September 2, 2004

Who's got the nuance?

The NYT editorial page approves of President Bush's acknowledgement of the complexity in the idea of "winning the war on terror":
President Bush was absolutely right when he said it was impossible to win a war against terrorism - it's like announcing we can win a war against violence. Terrorism can only be minimized and controlled ... The president has been honest about saying we will never be totally safe. ..."

Of course, the editorial is full of criticisms too, but that's not my point here, so I've elided them. The Times and its columnists usually slam Bush for the "lack of nuance" in his thinking. He thinks he knows the right answer and then he doggedly sticks to it. And that's bad. Kerry, on the other hand, has all the nuance and complexity, we're told. He sees all sides. And that's good.

But what is this?
"I absolutely disagree with what he said in that interview in a moment of candor," Mr. Kerry said here at the American Legion's national convention a day after Mr. Bush, before the same audience, retreated from a televised comment in which he said he did not think the United States could win the war on terror.

"With the right policies, this is a war we can win, this is a war we must win, and this is a war we will win," Mr. Kerry said. "The terrorists will lose and we will win, because the future does not belong to fear, it belongs to freedom."

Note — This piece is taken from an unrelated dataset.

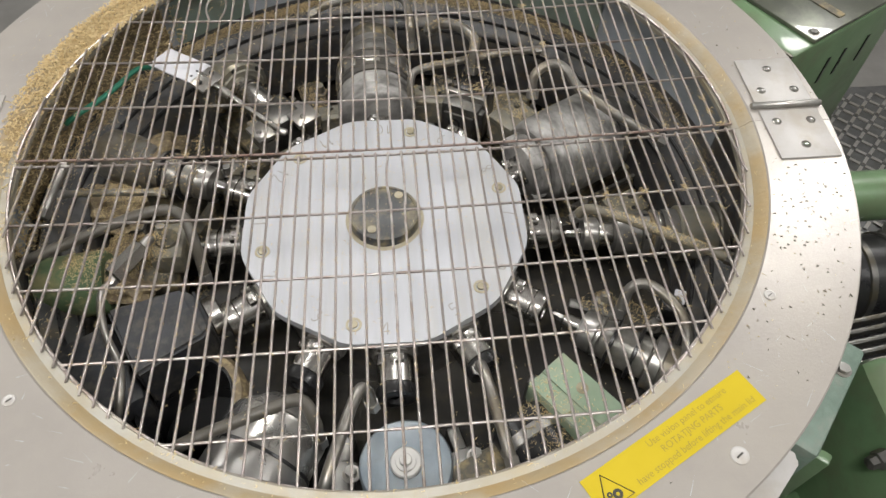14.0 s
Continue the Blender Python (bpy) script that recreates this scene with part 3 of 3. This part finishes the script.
def build_tag():
    t = thing("label_plate", pose(-0.331, 0.268, -0.036, -8, 6, -29), "blank white label plate on a grey bracket", "label plate")
    part("plate", box(0.088, 0.060, 0.003, (-0.025, 0.004, 0.004), 0.001), WHITE, t)
    part("bracket", box(0.030, 0.058, 0.006, (0.032, 0.0, 0.000), 0.002, rot=Matrix.Rotation(radians(18), 4, "Y")), STEEL, t)
    part("bracket_leg", box(0.016, 0.03, 0.22, (0.030, 0, -0.116), 0.002), DARK, t)
    for y in (-0.017, 0.017):
        part("screw", hexbolt(0.0045, 0.003), BLACK, t, m=pose(0.032, y, 0.004))
    for y in (-0.011, 0.006):
        part("hole", lathe([(0.0, 0.0025), (0.0004, 0.0025)], 14, axis="Z"), BLACK, t, m=pose(0.010, y, 0.0056))
    r = thing("push_rod", pose(0, 0, 0), "bright steel push rod with a flattened end", "rod")
    part("rod", tube([(-0.316, 0.264, -0.034), (-0.190, 0.206, -0.122)], 0.0066, 14), CHROME, r)
    part("collar", tube([(-0.282, 0.2483, -0.0577), (-0.268, 0.2419, -0.0675)], 0.0082, 14), STEEL, r)
    part("flat_end", box(0.026, 0.014, 0.008, (-0.184, 0.203, -0.125), 0.003, rot=Matrix.Rotation(radians(-25), 4, "Z")), STEEL, r)


def line(name, pts, radius, material, label, category, group=""):
    t = thing(name, pose(0, 0, 0), label, category, group)
    part("run", tube(pts, radius, 14), material, t)
    for a, b in ((pts[0], pts[1]), (pts[-1], pts[-2])):
        a, b = Vector(a), Vector(b)
        d = (b - a).normalized()
        part("ferrule", tube([a - d * 0.004, a + d * 0.012], radius * 1.3, 6, smooth=1), STEEL, t)
    return t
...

When Kerry sees an opportunity to make some headway against Bush, where's the nuance? He claims to be the one who can get to the "right" answer, he predicts the future, and he predicts victory. Well, the whole "nuance" theme of this election has long seemed phony to me. It's a buzzword thought up to knock down Bush and excuse Kerry's record of taking multiple positions. But Kerry doesn't even seem to want to be Mr. Nuance. So can we please stop saying "nuance"?